I last visited the gardens (and did a blog post) in May when they were full of spring colour. Yesterday (11th. Aug) I returned to see how they look in summer.
Bodnant gardens cover an area of about 80 acres, some formal gardens and lawns, and the dell which is a wild area. The gardens were given to The National Trust by Lord Aberconwy in 1949, but are still managed by the family, who continue to live in the hall.
The entrance and reception are fairly new, and make entering the gardens safer. You now walk under the road instead having to cross it. Through reception, and you are met with a colourful border.
The hall was built in 1792, and was bought in 1874 by Henry Davis Pochin, whose son-in-law was the 1st Lord Aberconwy. At that time the gardens were victorian shrubberies and lawns.
As you walk across the front of the building you come to the statue of priapus and a wonderful view across the Conwy valley, before turning to the side of the building and the Upper Rose terrace.
In May when I was last here there were no roses in bloom of course. now the terrace is full of colour and the perfume was intoxicating.
From the Rose terrace there is also a view across the Lily pond below and across the conwy valley.
Now I walked down to the Lily Terrace, and the wonderful display of Hydrangeas.
The Terrace was designed around the two Cedars which still stand at either end of the Lily Pond.

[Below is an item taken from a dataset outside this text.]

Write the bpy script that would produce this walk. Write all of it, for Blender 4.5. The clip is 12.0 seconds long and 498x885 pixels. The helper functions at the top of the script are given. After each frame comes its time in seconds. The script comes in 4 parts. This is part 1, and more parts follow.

After the Lily Terrace I made my way down to The Canal Terrace and Pin Mill, passing more colourful borders along the way.
The long narrow stretch of water on the Canal Terrace has water-lilies at either end. At the north of the terrace is an open-air stage with a background of clipped Yews. At the southern end of the Terrace is the Pin Mill, originally constructed as a garden house in about 1730 in Gloucestershire. In 1938 it was in a decayed state. Lord Aberconwy bought it and incorporated some of it into the Pin Mill.
Leaving the Canal Terrace I made my way down the path leading to the Old Mill. The mill-race is of Tudor origin and was originallu used to power a blast furnace on the banks of Afon Conwy. Later it was used to turn the wheels of the flour mill, and later still to work the estate saw mill.
The Dell is the wilder part of the gardens, planted with many different conifers as well as Cypress, Wild cherry, Larch etc. The first conifers were planter in 1876 and many are now well over 100 feet high. The most notable are the Wellingtonia, Redwood, Western hemlock and Douglas fir.
Paths run up both sides of the Dell and which ever path you take you will see great tress and a variety of other plants.
Once over the bridge the path climbs alongside a stream, with the colourful Hydrangeas again in evidence.
As I continued up the path I got a view of the mausoleum. This was built by Mr Pochin as a last resting place for himself and his family.
I now followed paths leading back towards the hall, on the way passing more glorious coloured flowers and wonderful trees.
Now I’d arrived back close to the hall. I had another slow walk around the terraces and sat in the sun for a while.
Now it’s time to leave and I make my way back to the car park, and a welcome cup of coffee in the refreshment pavilion. Now a last look back, above the roof of Bodnant Hall across the Conwy valley.